=== Your objective ===
In the data below, locate each line with the word "that" and list it.

=== Data excerpts ===

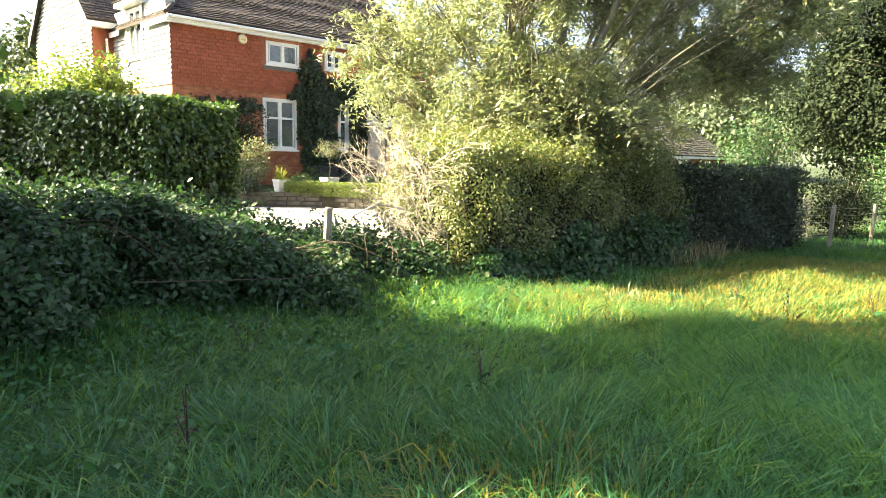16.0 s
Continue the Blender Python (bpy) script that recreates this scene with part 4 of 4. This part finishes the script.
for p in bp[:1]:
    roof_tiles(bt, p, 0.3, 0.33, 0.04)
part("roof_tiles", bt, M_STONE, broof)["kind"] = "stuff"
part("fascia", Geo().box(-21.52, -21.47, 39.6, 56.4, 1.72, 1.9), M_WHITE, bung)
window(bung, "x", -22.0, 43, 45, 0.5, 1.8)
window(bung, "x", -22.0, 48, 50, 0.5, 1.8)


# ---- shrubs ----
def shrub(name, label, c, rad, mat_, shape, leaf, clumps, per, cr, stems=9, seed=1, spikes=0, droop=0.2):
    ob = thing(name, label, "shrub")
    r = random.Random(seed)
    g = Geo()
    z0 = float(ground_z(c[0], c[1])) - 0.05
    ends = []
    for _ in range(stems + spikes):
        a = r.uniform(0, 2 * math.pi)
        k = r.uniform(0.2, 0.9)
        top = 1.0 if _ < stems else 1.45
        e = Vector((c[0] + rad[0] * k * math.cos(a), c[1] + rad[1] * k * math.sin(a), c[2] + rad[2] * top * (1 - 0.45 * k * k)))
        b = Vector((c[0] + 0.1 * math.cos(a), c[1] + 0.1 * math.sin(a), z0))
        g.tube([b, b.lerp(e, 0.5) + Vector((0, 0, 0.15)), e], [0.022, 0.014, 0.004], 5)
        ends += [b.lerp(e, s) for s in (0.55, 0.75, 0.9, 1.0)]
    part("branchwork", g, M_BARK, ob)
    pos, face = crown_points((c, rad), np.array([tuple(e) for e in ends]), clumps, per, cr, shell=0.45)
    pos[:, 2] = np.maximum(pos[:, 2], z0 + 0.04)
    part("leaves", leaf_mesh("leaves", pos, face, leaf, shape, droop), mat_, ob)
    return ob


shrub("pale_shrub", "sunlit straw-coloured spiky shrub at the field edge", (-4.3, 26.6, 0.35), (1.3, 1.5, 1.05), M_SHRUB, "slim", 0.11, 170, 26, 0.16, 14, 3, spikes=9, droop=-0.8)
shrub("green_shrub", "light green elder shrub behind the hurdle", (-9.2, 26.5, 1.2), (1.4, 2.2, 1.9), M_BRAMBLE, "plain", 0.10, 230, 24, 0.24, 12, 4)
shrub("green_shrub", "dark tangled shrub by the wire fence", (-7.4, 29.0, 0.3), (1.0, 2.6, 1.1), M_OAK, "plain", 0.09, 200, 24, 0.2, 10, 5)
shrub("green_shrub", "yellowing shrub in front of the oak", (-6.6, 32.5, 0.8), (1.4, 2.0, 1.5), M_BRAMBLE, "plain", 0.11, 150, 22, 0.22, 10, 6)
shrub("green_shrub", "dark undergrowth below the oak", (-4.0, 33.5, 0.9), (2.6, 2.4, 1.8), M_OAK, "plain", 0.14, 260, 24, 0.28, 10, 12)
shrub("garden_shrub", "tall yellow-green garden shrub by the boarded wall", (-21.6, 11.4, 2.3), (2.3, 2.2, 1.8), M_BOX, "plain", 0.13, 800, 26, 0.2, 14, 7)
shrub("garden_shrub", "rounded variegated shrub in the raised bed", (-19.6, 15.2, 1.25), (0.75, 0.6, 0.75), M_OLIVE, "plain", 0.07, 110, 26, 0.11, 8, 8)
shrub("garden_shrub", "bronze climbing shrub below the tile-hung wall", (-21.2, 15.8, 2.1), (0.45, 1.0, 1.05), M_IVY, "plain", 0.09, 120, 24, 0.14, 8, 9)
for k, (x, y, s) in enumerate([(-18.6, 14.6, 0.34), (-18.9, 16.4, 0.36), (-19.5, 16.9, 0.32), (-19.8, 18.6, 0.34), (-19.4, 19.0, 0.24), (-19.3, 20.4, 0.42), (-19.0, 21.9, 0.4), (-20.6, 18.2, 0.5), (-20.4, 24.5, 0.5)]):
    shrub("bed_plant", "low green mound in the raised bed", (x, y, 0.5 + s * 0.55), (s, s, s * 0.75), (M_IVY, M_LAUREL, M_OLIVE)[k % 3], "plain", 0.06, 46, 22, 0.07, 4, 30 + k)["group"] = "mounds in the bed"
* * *
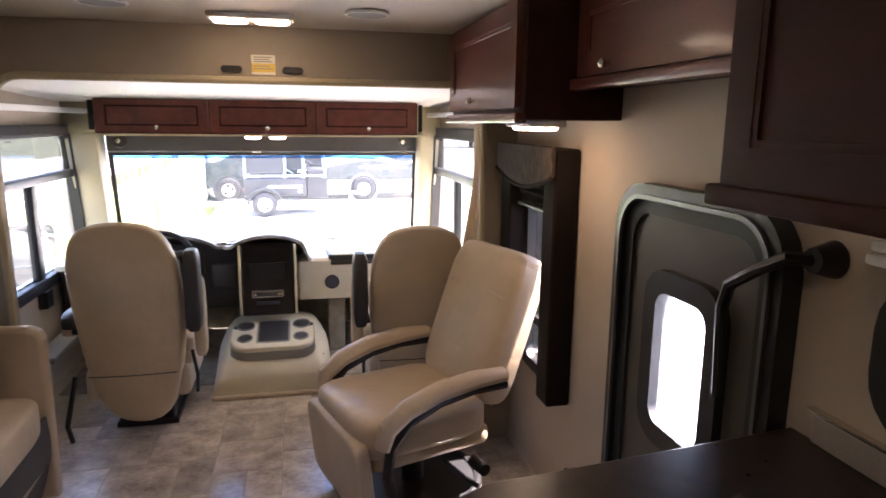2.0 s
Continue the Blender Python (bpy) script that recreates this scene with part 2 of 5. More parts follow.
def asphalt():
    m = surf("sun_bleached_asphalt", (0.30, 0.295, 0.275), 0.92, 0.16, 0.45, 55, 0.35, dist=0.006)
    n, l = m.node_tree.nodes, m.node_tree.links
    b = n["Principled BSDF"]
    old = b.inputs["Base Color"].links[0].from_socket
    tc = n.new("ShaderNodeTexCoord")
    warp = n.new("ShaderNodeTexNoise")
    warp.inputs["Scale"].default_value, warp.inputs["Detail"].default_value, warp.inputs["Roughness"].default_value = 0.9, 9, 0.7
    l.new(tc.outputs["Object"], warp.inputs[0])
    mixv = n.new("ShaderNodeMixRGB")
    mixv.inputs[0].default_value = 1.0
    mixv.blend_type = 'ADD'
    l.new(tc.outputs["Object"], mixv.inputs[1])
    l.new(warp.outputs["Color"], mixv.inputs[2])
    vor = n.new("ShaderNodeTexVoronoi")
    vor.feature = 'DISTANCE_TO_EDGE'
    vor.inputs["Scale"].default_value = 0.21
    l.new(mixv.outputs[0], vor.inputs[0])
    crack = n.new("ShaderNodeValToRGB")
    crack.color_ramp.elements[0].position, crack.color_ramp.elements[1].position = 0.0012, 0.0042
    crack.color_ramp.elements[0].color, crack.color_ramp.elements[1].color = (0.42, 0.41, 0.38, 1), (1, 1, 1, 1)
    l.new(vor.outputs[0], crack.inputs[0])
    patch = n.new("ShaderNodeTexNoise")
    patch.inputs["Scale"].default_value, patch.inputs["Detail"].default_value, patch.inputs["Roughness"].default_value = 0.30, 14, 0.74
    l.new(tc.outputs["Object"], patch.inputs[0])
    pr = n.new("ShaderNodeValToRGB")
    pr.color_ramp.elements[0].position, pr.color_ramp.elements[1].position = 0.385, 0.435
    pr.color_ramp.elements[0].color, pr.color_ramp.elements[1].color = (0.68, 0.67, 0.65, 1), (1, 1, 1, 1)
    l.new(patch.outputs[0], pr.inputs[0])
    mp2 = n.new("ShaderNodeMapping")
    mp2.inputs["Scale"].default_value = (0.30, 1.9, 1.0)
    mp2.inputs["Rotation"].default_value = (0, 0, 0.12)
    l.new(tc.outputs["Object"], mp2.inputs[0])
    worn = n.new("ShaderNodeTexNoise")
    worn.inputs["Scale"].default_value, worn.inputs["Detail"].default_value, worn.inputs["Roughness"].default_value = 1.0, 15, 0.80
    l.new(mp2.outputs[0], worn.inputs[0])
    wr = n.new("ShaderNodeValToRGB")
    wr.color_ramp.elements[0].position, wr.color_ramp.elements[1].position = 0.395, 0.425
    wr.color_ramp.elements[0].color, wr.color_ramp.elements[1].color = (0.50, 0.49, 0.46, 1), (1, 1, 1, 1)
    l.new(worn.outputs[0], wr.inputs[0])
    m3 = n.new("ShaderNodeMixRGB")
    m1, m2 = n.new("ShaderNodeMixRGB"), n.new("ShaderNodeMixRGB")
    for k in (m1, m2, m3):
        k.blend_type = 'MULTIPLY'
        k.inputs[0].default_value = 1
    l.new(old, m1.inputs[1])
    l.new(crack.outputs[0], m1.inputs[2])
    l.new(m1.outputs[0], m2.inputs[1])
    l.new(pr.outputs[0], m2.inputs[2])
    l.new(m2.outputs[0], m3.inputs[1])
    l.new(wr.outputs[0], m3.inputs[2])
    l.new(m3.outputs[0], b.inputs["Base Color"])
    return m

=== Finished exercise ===
Continue the Blender Python (bpy) script that recreates this scene with part 4 of 4. This part finishes the script.
Continue the Blender Python (bpy) script that recreates this scene with part 2 of 5. More parts follow.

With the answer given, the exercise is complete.